→ AIM OF THE EXERCISE
Find each line with the word "Blender" and copy it.

→ EXERCISE MATERIALS
══════════

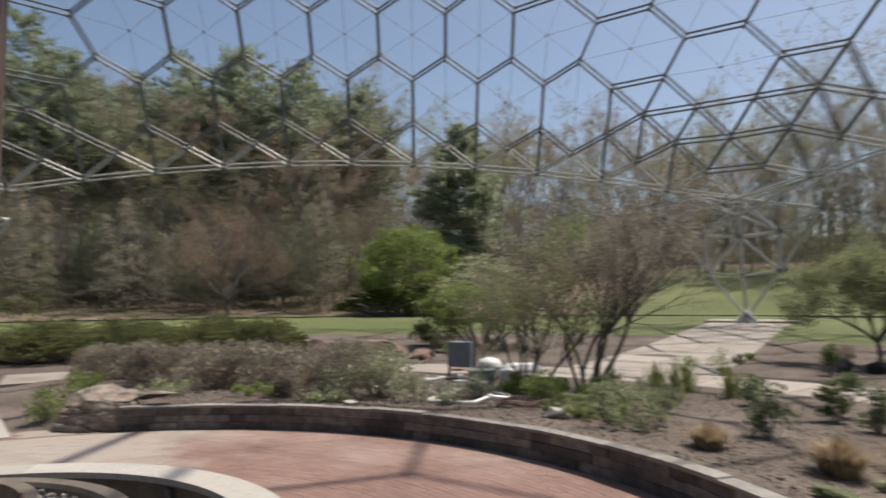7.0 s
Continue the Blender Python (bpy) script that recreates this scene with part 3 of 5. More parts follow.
# ---- fountain ----
def build_fountain():
    rnd = random.Random(21)
    f = thing("fountain", CX, CY, 0, "round tiered fountain of ledge stone and bronze-brown basins, drained", "fountain")
    part("apron", Geo().lathe([(3.62, -0.1), (3.62, 0.012), (3.0, 0.014), (3.0, -0.1)], 0, 0, 128), RING_CONCRETE, f, "pale concrete ring round the fountain")
    part("basin_core", Geo().lathe([(3.02, 0.0), (3.02, 0.395), (2.76, 0.395), (2.76, 0.0)], 0, 0, 96), BASIN, f, smooth=False)
    part("basin_floor", Geo().lathe([(2.8, 0.0), (2.8, 0.06), (0.3, 0.06), (0.3, 0.0)], 0, 0, 64), BASIN, f)
    for k in range(16):
        part("coping_stone", Geo().sector(2.72, 3.13, 22.5 * k + 0.05, 22.5 * k + 22.45, 0.397, 0.462, 0, 0, 2.25), COPING, f)
    rest = Geo()
    for c in range(8):
        a = rnd.uniform(0, 5)
        end = a + 359.0
        while a < end:
            w = math.degrees(rnd.uniform(0.14, 0.42) / 3.05)
            b = min(a + w, end + 0.8)
            z0 = 0.014 + c * 0.0478
            o = 3.065 + rnd.uniform(-0.012, 0.03)
            g = Geo().sector(3.0, o, a + 0.08, b - 0.08, z0 + 0.002, z0 + 0.0455, 0, 0, 3)
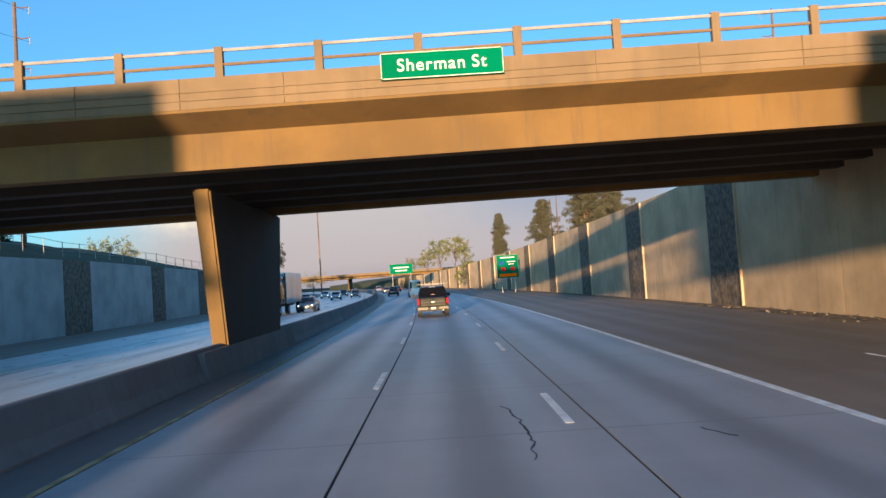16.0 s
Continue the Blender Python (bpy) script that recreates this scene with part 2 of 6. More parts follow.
def leaf_material(name, col, col2):
    m = bpy.data.materials.new(name)
    m.use_nodes = True
    t = m.node_tree
    p = t.nodes["Principled BSDF"]
    rnd = t.nodes.new("ShaderNodeNewGeometry").outputs["Random Per Island"]
    rnd = op(t, "MULTIPLY", rnd, 0.8)
    t.links.new(blend(t, rnd, col, col2), p.inputs["Base Color"])
    p.inputs["Roughness"].default_value = 0.65
    p.inputs["Specular IOR Level"].default_value = 0.2
    thin = nd(t, "ShaderNodeBsdfTranslucent", Color=blend(t, rnd, col, col2))
    out = t.nodes["Material Output"]
    mixed = nd(t, "ShaderNodeMixShader", Fac=0.28)
    t.links.new(p.outputs[0], mixed.inputs[1])
    t.links.new(thin.outputs[0], mixed.inputs[2])
    t.links.new(mixed.outputs[0], out.inputs[0])
    return m


LANE0, LANE = -5.49, 3.66
CONCRETE_ROAD = road_material("worn_concrete_paving", (0.335, 0.34, 0.355), 0.6, LANE0, LANE, 0.45)
CONCRETE_WEST = road_material("pale_concrete_paving", (0.60, 0.575, 0.56), 0.4, -18.4, LANE, 0.30)
ASPHALT = road_material("worn_asphalt", (0.21, 0.16, 0.12), 0.2, 5.49, 3.3, 0.62, 0.2)
SEALANT = material("black_joint_sealant", (0.012, 0.012, 0.013), 0.6, bump=0.0)
PAINT_WHITE = material("worn_white_road_paint", (0.80, 0.80, 0.78), 0.6, vary=0.25, grain=0.4)
LEFT_SHOULDER = road_material("dark_dirty_shoulder", (0.15, 0.14, 0.135), 0.1, -6.6, 3.3, 0.6, 0.1)
PAINT_YELLOW = material("worn_yellow_road_paint", (0.40, 0.30, 0.15), 0.65, vary=0.45, grain=0.5)
BARRIER = stained_concrete("barrier_concrete", (0.19, 0.182, 0.176), 0.6, 0.35, (0.09, 0.082, 0.075))
WALL_SMOOTH = stained_concrete("smooth_wall_concrete", (0.60, 0.455, 0.30), 0.35, 0.2, (0.26, 0.20, 0.14), patches=(0.62, 0.575, 0.51))
# darker copies of wall concrete: shade on the left wall, deeper below the overpass
WALL_SHADE_GREY = stained_concrete("shade_grey_wall_concrete", (0.19, 0.185, 0.18), 0.5, 0.25, (0.13, 0.11, 0.09))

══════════

→ ANSWER BELOW
Continue the Blender Python (bpy) script that recreates this scene with part 3 of 5. More parts follow.
Continue the Blender Python (bpy) script that recreates this scene with part 2 of 6. More parts follow.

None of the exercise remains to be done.